The Performance of the Turek-Fletcher Model Averaged Confidence Interval

TL;DR

This paper analyzes the performance of the Turek-Fletcher model averaged confidence interval (MATA) in linear regression, showing it performs well with appropriate weighting, and compares it to optimized intervals within a specific class.

Contribution

It demonstrates that MATA belongs to a known class of confidence intervals and evaluates its performance against optimized intervals for various weighting schemes.

Findings

MATA is within the class of Kabaila-Giri confidence intervals.

Performance of MATA depends on the weight function used.

Proper weighting yields surprisingly good performance.

Abstract

We consider the model averaged tail area (MATA) confidence interval proposed by Turek and Fletcher, CSDA, 2012, in the simple situation in which we average over two nested linear regression models. We prove that the MATA for any reasonable weight function belongs to the class of confidence intervals defined by Kabaila and Giri, JSPI, 2009. Each confidence interval in this class is specified by two functions b and s.
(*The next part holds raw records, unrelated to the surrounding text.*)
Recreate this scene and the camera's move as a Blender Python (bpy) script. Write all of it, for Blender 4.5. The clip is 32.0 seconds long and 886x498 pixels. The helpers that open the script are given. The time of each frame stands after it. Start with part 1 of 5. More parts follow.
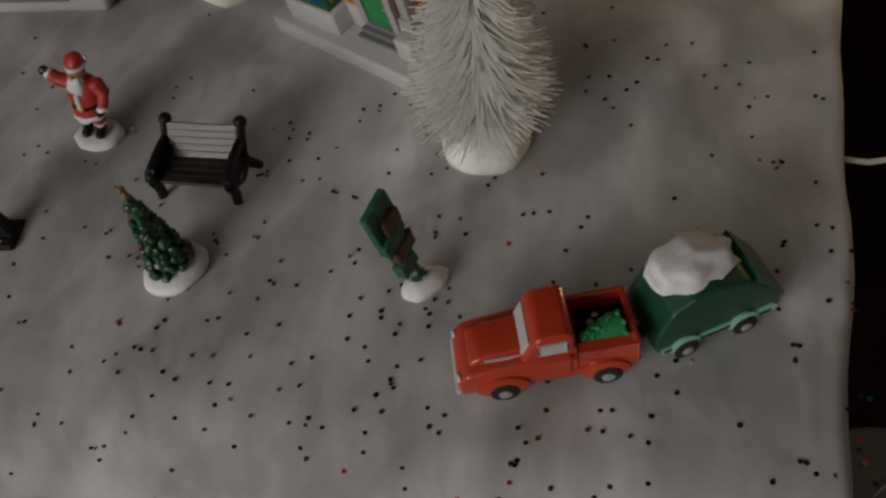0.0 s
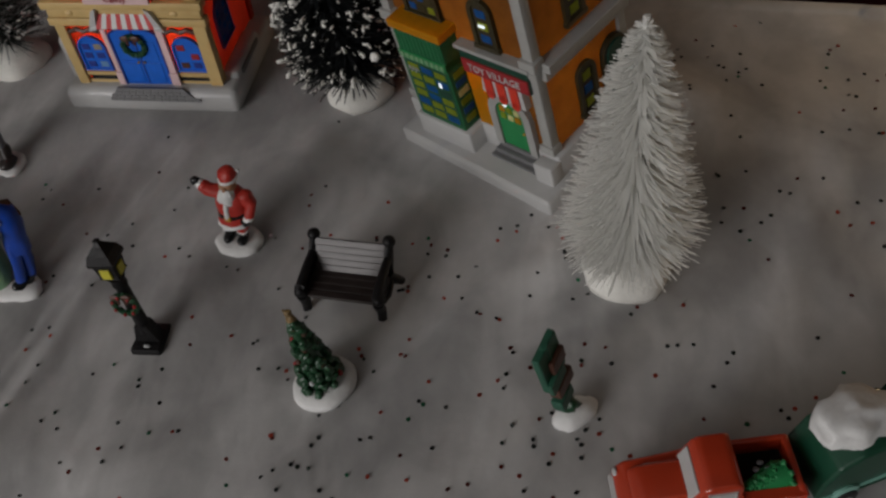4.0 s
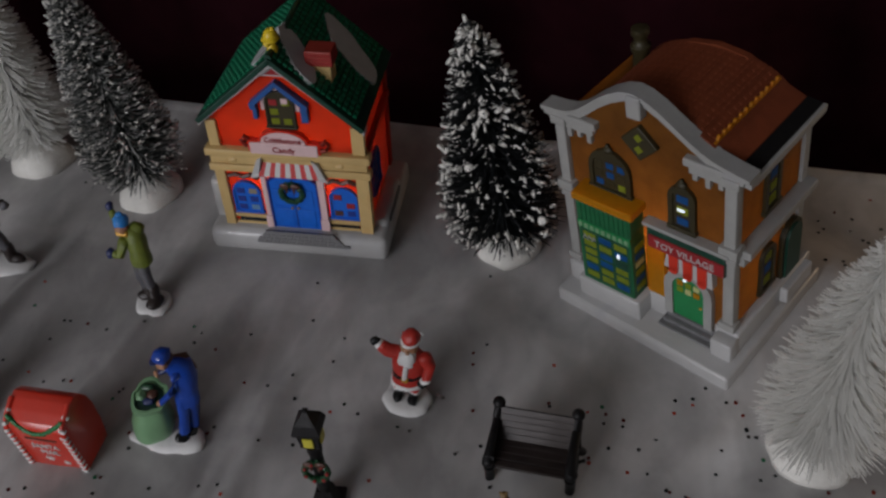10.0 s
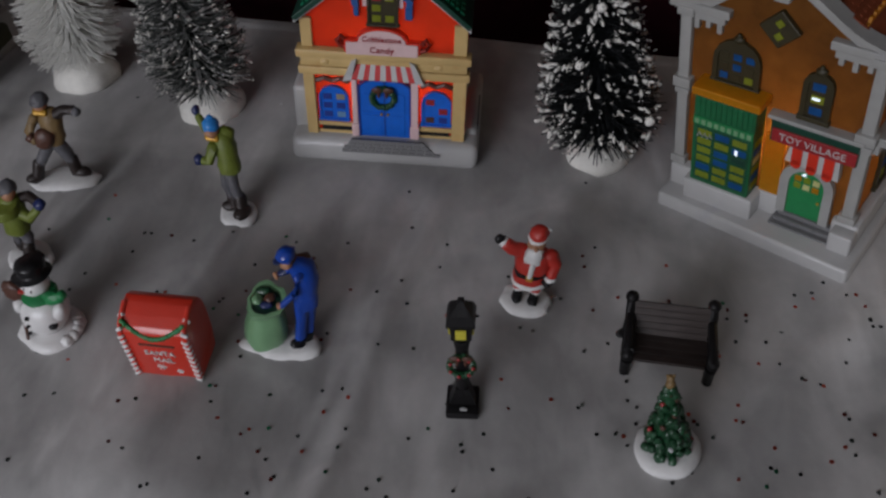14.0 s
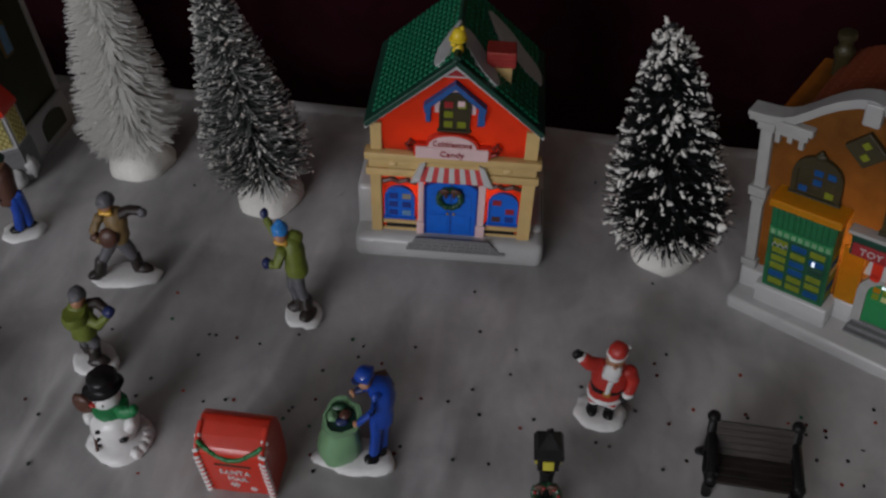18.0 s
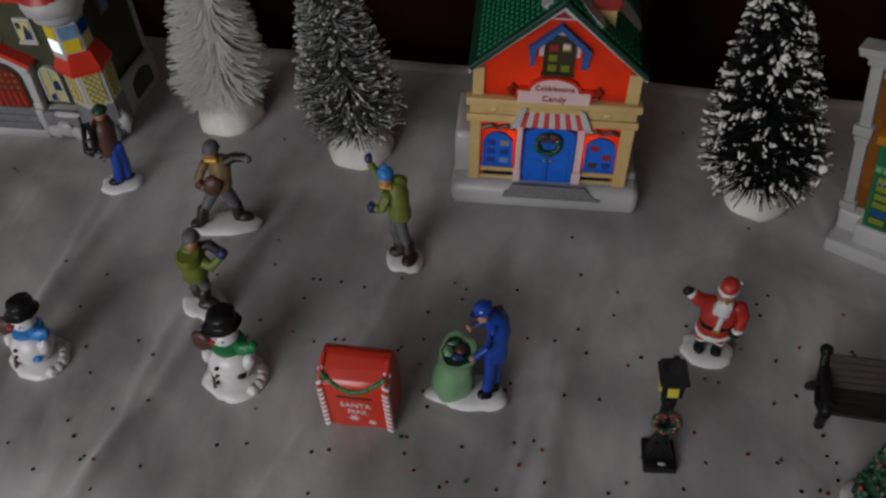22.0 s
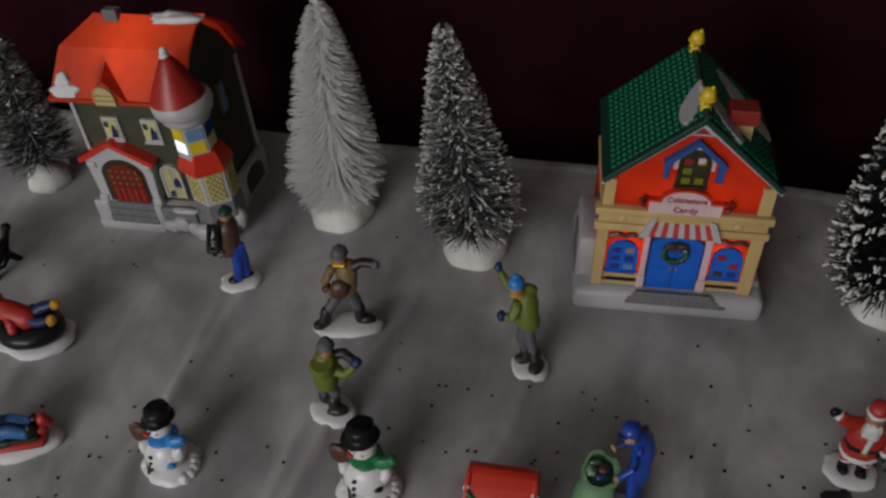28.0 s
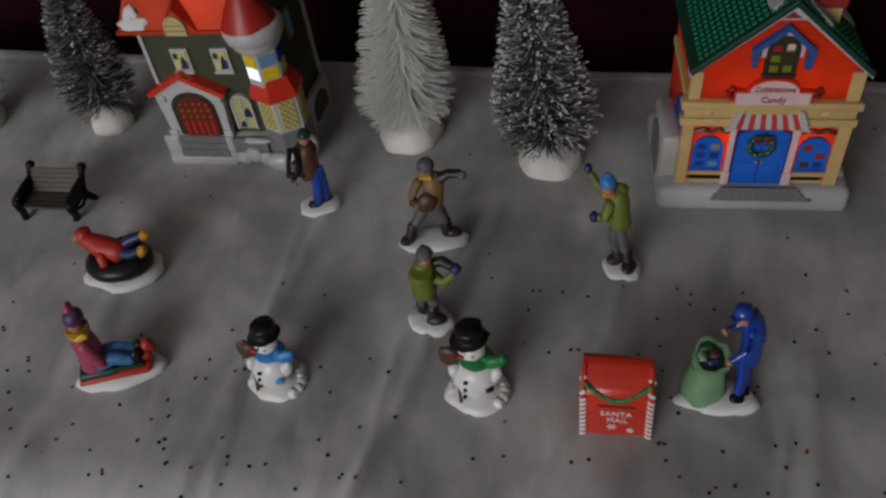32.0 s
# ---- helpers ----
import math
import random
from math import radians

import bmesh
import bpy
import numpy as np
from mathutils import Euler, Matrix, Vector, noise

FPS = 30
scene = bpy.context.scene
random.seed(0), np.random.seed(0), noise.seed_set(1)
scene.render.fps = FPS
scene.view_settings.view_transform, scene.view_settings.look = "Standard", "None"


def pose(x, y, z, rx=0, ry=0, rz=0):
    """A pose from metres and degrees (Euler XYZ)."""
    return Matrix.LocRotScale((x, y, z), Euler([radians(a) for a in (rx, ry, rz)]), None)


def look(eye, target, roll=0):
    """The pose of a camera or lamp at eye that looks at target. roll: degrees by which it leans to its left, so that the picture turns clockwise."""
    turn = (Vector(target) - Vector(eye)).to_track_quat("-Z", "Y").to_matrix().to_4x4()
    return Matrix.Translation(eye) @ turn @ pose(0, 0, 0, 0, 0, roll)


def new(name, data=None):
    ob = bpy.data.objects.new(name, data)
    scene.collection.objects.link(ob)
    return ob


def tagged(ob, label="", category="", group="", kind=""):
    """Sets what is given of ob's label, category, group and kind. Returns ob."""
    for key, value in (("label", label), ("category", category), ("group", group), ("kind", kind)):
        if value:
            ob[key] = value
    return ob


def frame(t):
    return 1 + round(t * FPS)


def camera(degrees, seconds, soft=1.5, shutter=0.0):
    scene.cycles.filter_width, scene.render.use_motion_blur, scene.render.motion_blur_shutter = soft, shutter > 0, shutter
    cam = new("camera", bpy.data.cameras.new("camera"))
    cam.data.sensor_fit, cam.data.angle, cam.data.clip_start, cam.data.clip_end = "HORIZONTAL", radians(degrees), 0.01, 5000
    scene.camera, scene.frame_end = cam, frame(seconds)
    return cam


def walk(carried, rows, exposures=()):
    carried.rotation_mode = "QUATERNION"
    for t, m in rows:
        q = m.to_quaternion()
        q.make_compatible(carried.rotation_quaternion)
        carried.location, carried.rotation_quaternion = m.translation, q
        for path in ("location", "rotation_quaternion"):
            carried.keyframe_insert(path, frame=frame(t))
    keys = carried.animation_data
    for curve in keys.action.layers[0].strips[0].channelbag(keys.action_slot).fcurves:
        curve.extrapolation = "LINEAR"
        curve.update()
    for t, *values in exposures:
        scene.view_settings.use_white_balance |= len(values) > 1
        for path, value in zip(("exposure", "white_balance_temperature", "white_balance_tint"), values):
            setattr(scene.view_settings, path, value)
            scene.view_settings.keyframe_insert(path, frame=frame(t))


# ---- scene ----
cam = camera(52.4, 32.0, soft=2.5)
# seconds, place of the eye, turn in degrees
PATH = [
    (0.0, 0.2990, -0.3320, 0.2620, 35.80, 9.05, 6.73),
    (0.5, 0.2968, -0.3328, 0.2688, 36.20, 8.99, 6.79),
    (1.0, 0.2878, -0.3329, 0.2744, 37.13, 8.49, 7.37),
    (1.5, 0.2801, -0.3325, 0.2797, 37.51, 8.37, 7.74),
    (2.0, 0.2719, -0.3350, 0.2841, 37.85, 8.04, 8.47),
    (2.5, 0.2668, -0.3330, 0.2895, 37.94, 8.15, 8.92),
    (3.0, 0.2577, -0.3265, 0.2910, 38.57, 8.27, 8.84),
    (3.5, 0.2524, -0.3229, 0.2926, 38.72, 8.30, 8.83),
    (5.5, 0.2405, -0.3102, 0.3255, 39.27, 7.76, 8.70),
    (6.0, 0.2377, -0.3081, 0.3329, 40.39, 7.64, 8.66),
    (6.5, 0.2365, -0.3055, 0.3395, 41.09, 7.44, 8.87),
    (7.0, 0.2281, -0.3025, 0.3490, 41.93, 7.00, 9.25),
    (7.5, 0.2253, -0.3014, 0.3560, 42.58, 7.04, 9.21),
    (8.0, 0.2192, -0.3000, 0.3609, 43.12, 6.80, 9.52),
    (8.5, 0.2089, -0.3024, 0.3606, 43.50, 6.56, 10.34),
    (9.0, 0.1958, -0.3084, 0.3546, 43.86, 6.10, 11.05),
    (9.5, 0.1722, -0.3108, 0.3447, 44.06, 6.12, 10.98),
    (10.0, 0.1565, -0.3104, 0.3351, 44.16, 4.85, 9.11),
    (10.5, 0.1447, -0.3103, 0.3336, 44.76, 3.05, 6.63),
    (11.0, 0.1247, -0.3165, 0.3262, 44.43, 2.46, 6.83),
    (11.5, 0.1150, -0.3230, 0.3174, 43.81, 2.41, 6.45),
    (12.0, 0.1077, -0.3325, 0.3122, 43.62, 1.51, 5.69),
    (12.5, 0.1005, -0.3387, 0.3038, 43.04, 1.13, 5.95),
    (13.0, 0.0862, -0.3412, 0.3063, 42.28, 0.89, 6.16),
    (13.5, 0.0809, -0.3398, 0.3095, 42.07, 1.19, 6.12),
    (14.0, 0.0731, -0.3370, 0.3122, 41.96, 1.91, 5.37),
    (14.5, 0.0664, -0.3340, 0.3142, 41.93, 2.47, 4.90),
    (16.5, 0.0477, -0.3183, 0.3231, 42.22, 2.69, 4.77),
    (17.0, 0.0411, -0.3140, 0.3269, 42.36, 2.39, 5.16),
    (17.5, 0.0420, -0.3104, 0.3334, 42.81, 2.20, 5.54),
    (18.0, 0.0403, -0.3088, 0.3362, 43.39, 1.85, 5.76),
    (18.5, 0.0360, -0.3107, 0.3373, 43.94, 1.66, 6.07),
    (19.0, 0.0288, -0.3167, 0.3390, 44.07, 1.80, 6.09),
    (19.5, 0.0264, -0.3216, 0.3365, 44.06, 2.14, 6.05),
    (20.0, 0.0214, -0.3260, 0.3343, 43.98, 2.43, 6.10),
    (20.5, 0.0144, -0.3289, 0.3267, 43.52, 2.27, 6.27),
    (21.0, 0.0082, -0.3309, 0.3234, 43.30, 2.38, 6.34),
    (21.5, 0.0059, -0.3322, 0.3243, 42.92, 2.78, 6.19),
    (22.0, 0.0022, -0.3325, 0.3276, 42.71, 2.83, 6.33),
    (22.5, -0.0027, -0.3315, 0.3325, 42.65, 3.05, 6.01),
    (23.0, -0.0080, -0.3281, 0.3362, 42.79, 3.21, 6.19),
    (23.5, -0.0157, -0.3292, 0.3362, 43.17, 3.11, 6.53),
    (24.0, -0.0173, -0.3251, 0.3416, 43.14, 3.47, 6.53),
    (24.5, -0.0171, -0.3214, 0.3453, 43.23, 3.72, 6.59),
    (25.0, -0.0208, -0.3210, 0.3502, 43.61, 3.83, 6.60),
    (25.5, -0.0238, -0.3214, 0.3530, 44.33, 3.93, 6.68),
    (27.5, -0.0405, -0.3203, 0.3541, 46.19, 3.85, 7.77),
    (28.0, -0.0466, -0.3206, 0.3484, 46.28, 3.59, 8.10),
    (28.5, -0.0553, -0.3243, 0.3450, 45.92, 3.38, 8.50),
    (29.0, -0.0575, -0.3328, 0.3429, 45.61, 3.32, 8.85),
    (29.5, -0.0609, -0.3421, 0.3429, 45.34, 3.31, 9.10),
    (30.0, -0.0624, -0.3480, 0.3383, 45.03, 3.47, 9.30),
    (30.5, -0.0686, -0.3589, 0.3370, 44.90, 3.73, 8.59),
    (31.0, -0.0727, -0.3639, 0.3371, 44.39, 5.30, 7.10),
    (31.5, -0.0766, -0.3549, 0.3380, 43.83, 5.92, 6.46),
    (32.0, -0.0852, -0.3440, 0.3356, 43.50, 6.27, 6.04),
]
walk(cam, [(t, pose(x, y, z, rx, ry, rz)) for t, x, y, z, rx, ry, rz in PATH],
     [(0.0, 0.22, 6850, 8), (4.5, 0.1, 6600, 9), (9.0, 0.05, 6350, 11), (13.0, 0.1, 6120, 12), (18.0, 0.05, 6250, 11), (24.0, 0.0, 6450, 10), (32.0, 0.0, 6500, 10)])

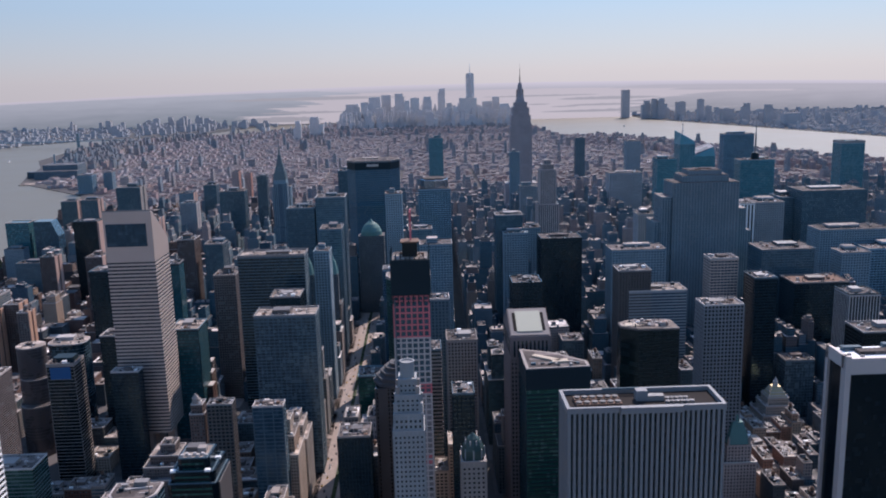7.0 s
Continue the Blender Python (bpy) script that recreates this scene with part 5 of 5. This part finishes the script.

Kabaila and Giri show how to compute these functions so as to optimize these intervals in terms of satisfying the coverage constraint and minimizing the expected length for the simpler model, while ensuring that the expected length has desirable properties for the full model. These Kabaila and Giri "optimized" intervals provide an upper bound on the performance of the MATA for an arbitrary weight function. This fact is used to evaluate the MATA for a broad class of weights based on exponentiating a criterion related to Mallows' C_P. Our results show that, while far from ideal, this MATA performs surprisingly well, provided that we choose a member of this class that does not put too much weight on the simpler model.